The high level compiler was separate from the driver. You have profiles. You get information about number of low level instructions your shader will be using. The low level shaders had glGet to know what the hw capabilities are. No built in glLight and glMaterial and ModelProjection and crap.
GLSL went straight into the driver and was a black box. It went through a lot of revisions and ended up where Cg is.
It most certainly did not end up where Cg is.
There are no “profiles” in GLSL. The closest thing you have to that is the #version directive, but that’s just a way to tell what version of the language you’re using.
GLSL always had glGets for implementation details. It still doesn’t have glGets for running out of instructions, because that’s not something you could ever correct for.

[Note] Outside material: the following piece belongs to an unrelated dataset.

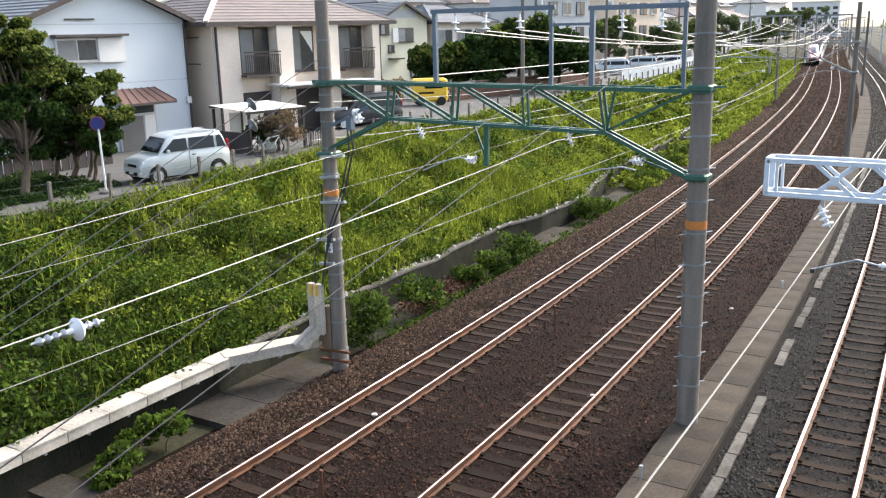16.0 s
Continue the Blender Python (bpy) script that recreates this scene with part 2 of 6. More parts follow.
def ground():
    rings = []
    for s in steps(-160, 1200, 1.0, 20) + [1480]:
        w, c = wall_off(s) - 0.2, crest_off(s)
        offs = [(-3000, STREET), (-120, STREET), (-40, STREET), (c - 1.0, STREET)]
        offs += [(c + (w - c) * i / 12, ground_z(s, c + (w - c) * i / 12)) for i in range(13)]
        offs += [(w + 0.02, -0.75), (-3.3, -0.72), (-2.9, -0.66), (-2.1, -0.30), (-1.6, -0.18), (5.2, -0.18), (5.98, -0.05), (7.12, -0.07), (7.5, -0.15), (8.0, -0.185),
                 (14.5, -0.185), (15.2, -0.4), (40, -0.4), (120, -0.4), (3000, -0.4)]
        rings.append([way(s, o, z) for o, z in offs])
    me = Shape().loft(rings).mesh("ground", SOIL)
    for m in (BALLAST, GREYBALLAST, ASPHALT):
        me.materials.append(m)
    n = len(rings[0]) - 1
    for i, p in enumerate(me.polygons):
        j = i % n
        p.material_index = 3 if j in (1, 2) else (1 if 17 < j < 24 else (2 if 23 < j < 28 else 0))
        p.use_smooth = 3 < j < 16
    tagged(new("ground", me), "railway cutting with brown ballast and a soil bank", "ground", kind="structure")


ground()

# ---- tracks ----
RAIL_HALF = [(0.0325, 0.0), (0.0325, -0.035), (0.009, -0.05), (0.009, -0.125), (0.0625, -0.143), (0.0625, -0.153)]


def track(off, s0, s1, stone):
    t = thing("railway_track", "narrow-gauge railway track with worn rails on concrete sleepers", "railway track", "railway tracks", "structure")
    for side in (-1, 1):
        ro = off + side * 0.566
        ss = steps(s0, s1, 1.0, 15)
        prof = [(-x, z) for x, z in RAIL_HALF][::-1] + RAIL_HALF
        sh = Shape().loft([[way(s, ro + x, z) for x, z in prof] for s in ss], closed=True)
        r = part("rail", sh, RAILSIDE, t)
        hw = 0.026 if off > 6 else 0.012
        top = Shape().loft([[way(s, ro + x, z) for x, z in ((-hw, 0.001), (-hw * 0.7, 0.004), (hw * 0.7, 0.004), (hw, 0.001))] for s in ss])
        part("rail_head", top, RAILTOP, r, "bright polished running surface")
    sl = Shape()
    prof = [(-1.0, -0.26), (-1.0, -0.165), (-0.7, -0.153), (-0.42, -0.155), (-0.25, -0.165), (0.25, -0.165), (0.42, -0.155), (0.7, -0.153), (1.0, -0.165), (1.0, -0.26)]
    sl.loft([[(x, y * (1.0 if z < -0.2 else 0.88), z) for x, z in prof] for y in (-0.125, 0.125)], closed=True, caps=True)
    for side in (-1, 1):
        for k in (-1, 1):
            sl.box((side * 0.566 + k * 0.095, 0, -0.135), (0.07, 0.10, 0.04))
    me = sl.mesh("sleeper", SLEEPER)
    rest = Shape()
    n = 0
    s = s0 + 0.3
    while s < min(s1, 330):
        if 4 < s < 92:
            o = part("sleeper", me, SLEEPER, t)
            o.matrix_basis = at(s + random.uniform(-0.03, 0.03), off, random.uniform(-0.006, 0.004)) @ pose(0, 0, 0, 0, 0, random.uniform(-1.2, 1.2))
        else:
            rest.box((0, 0, -0.2), (2.0, 0.25, 0.09), at(s, off))
        n += 1
        s += 0.62
    tagged(part("far_sleepers", rest, SLEEPER, t), kind="stuff")
    return t


track(0.0, -150, 900, BALLAST)
track(TRACK2, -150, 900, BALLAST)
track(TRACK3, -60, 900, GREYBALLAST)

# ---- cable walkway of concrete slabs between the second and third tracks ----


def walkway():
    t = thing("cable_walkway", "weathered concrete slab walkway beside the tracks", "walkway", kind="structure")
    slab = Shape().box((0, 0, 0), (0.96, 0.998, 0.10), bevel=0.004).mesh("slab", WALKSLAB)
    s = 3.0
    while s < 120:
        part("slab", slab, WALKSLAB, t, m=at(s, 6.58, 0.03 + random.uniform(-0.006, 0.006)) @ pose(0, 0, 0, random.uniform(-0.4, 0.4), random.uniform(-0.4, 0.4), random.uniform(-0.4, 0.4)))
        s += 1.0
    ss = steps(-20, 330, 2.0, 15)
    for o in (6.12, 7.04):
        part("edge_beam", Shape().loft([[way(q, o + x, z) for x, z in ((-0.06, -0.45), (-0.06, 0.06), (0.06, 0.06), (0.06, -0.45))] for q in ss], closed=True), DARKCONCRETE, t)
    far = Shape()
    for i in range(70):
        far.box((0, 0, 0.03), (0.96, 2.94, 0.10), at(121.5 + i * 3, 6.58))
    tagged(part("far_slabs", far, WALKSLAB, t), kind="stuff")
    # low cable trough with broken lids next to it
    u = thing("cable_trough", "low grey concrete cable trough with displaced lids", "cable trough", kind="structure")
    lid = Shape().box((0, 0, 0), (0.20, 0.985, 0.06), bevel=0.008).mesh("trough_lid", WORNLID)
    s = 4.0
    while s < 60:
        if not (18.3 < s < 20.3 or 22.5 < s < 23.4 or 26 < s < 28):
            part("trough_lid", lid, WORNLID, u, m=at(s, 7.36 + random.uniform(-0.03, 0.03), -0.10) @ pose(0, 0, 0, 0, random.uniform(-4, 4), random.uniform(-1.5, 1.5)))
        s += 1.0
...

And not having access to fixed-function state would have been a detriment to the adoption of GLSL. It would have made GLSL shaders all-or-nothing propositions for users. You either use GLSL everywhere, or you use it nowhere. Even the ARB assembly programs had ways of accessing fixed-function OpenGL state.
Yes, you can look back now, 6 years after the fact, and say that now we don’t need it. But we did need it then, and it was very important then.
Getting binary blobs is very different from compiling to an intermediate language. Binary blobs are black-boxes. They are not available in any format that people are expected to be able to read. The purpose of this functionality is entirely different from compiling to an intermediate form.
An intermediate form is an interchange language. If the binary blobs were like Cg profiles, then you could take a binary blob from one implementation and compile it to another implementation. You cannot. Indeed, you can’t even be sure that your current implementation will be able to read the binary blob it gave you.
No, the ability to get program binaries has exactly and only one purpose: to potentially speed up subsequent execution of programs by preventing you from having to re-compile shaders. And note that Cg doesn’t provide this, since the results of Cg still have to be compiled. Again, you don’t need to parse the Cg sources, but you still need to parse the results. You still have to do all of the optimization work, which is the lion’s share of the effort. Get program binary avoids virtually all compilation overhead.
So no, GLSL has not ended up where Cg is. You can say GLSL “ended up where Cg is” when it compiles to an assembly language that is further compiled into an OpenGL object.
Also, this: “You get information about number of low level instructions your shader will be using,” is not even remotely true. The “low level instructions” bear absolutely no resemblance to the actual language used internally by the GPU. Once upon a time, it did (and even then, it was an approximation). But modern VLIW/SIMD-based GPUs are so fundamentally different as to be unrecognizable.
The “low level instructions” have to go through about as much compiling to fit modern hardware as GLSL. Sure, they could use a simpler text parser. But that’s about it.
3D Labs may have been incredibly self-serving by defining GLSL in terms of scalars rather than vectors, but they were right in the end. All modern GPUs use some form of VLIW/SIMD instead of purely vector opcodes.
That way even intel wouldn’t [censored] up, since they would only need to support assembly, and you can’t go too wrong there.
We’ve talked about this. The majority of driver bugs from shaders come from failing to implement the functionality correctly, not failing to implement the parser. Parsing assembly vs. parsing GLSL is easier, but they’re all converted to the same representation. It’s the process of converting that representation into actual GPU code where most of the problems lie.